= Pearse Street fire =

1936 fire in Dublin, Ireland

The Pearse Street fire was a conflagration in Pearse Street, Dublin on 5 October 1936, in which three firemen died. The fire began at No.163 Pearse Street sometime after 8.30 pm and spread next door to No.164. The alarm was raised at 10.50 pm and the Dublin Fire Brigade from the Tara Street station arrived on the scene at 11.12, ensured the buildings were evacuated and began fighting the blaze. The water pressure at the nearest fire hydrants was inadequate and three firemen went onto the flat roof of No.165 while colleagues connected their hose to a farther hydrant. While they waited, two explosions were caused by the fire igniting cylinders of coal gas and oxygen stored at No.163 by a company which manufactured car batteries.
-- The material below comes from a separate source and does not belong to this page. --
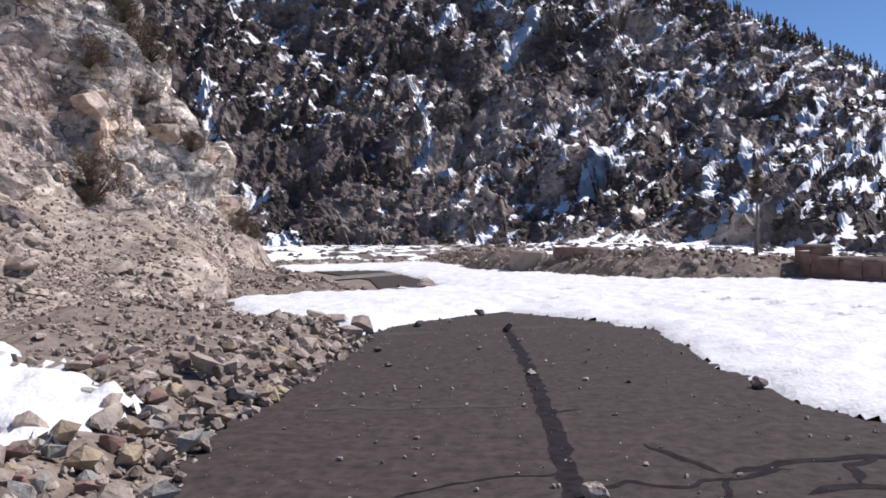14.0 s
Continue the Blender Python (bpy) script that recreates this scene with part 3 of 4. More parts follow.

This engulfed the three men and strengthened the blaze, which burned itself out the following morning. The bodies of the firemen were recovered that evening; they had died of carbon monoxide poisoning. A tribunal of inquiry was established by order of the Oireachtas, which criticised the fire brigade supervisors, the water company, and the battery company. The cause of the initial fire was not established; the inquiry ruled out arson and felt a discarded cigarette was the most likely explanation.

A memorial plaque to the three firemen was unveiled at the site in 2008, by which date it remained the Dublin Fire Brigade's worst loss of life.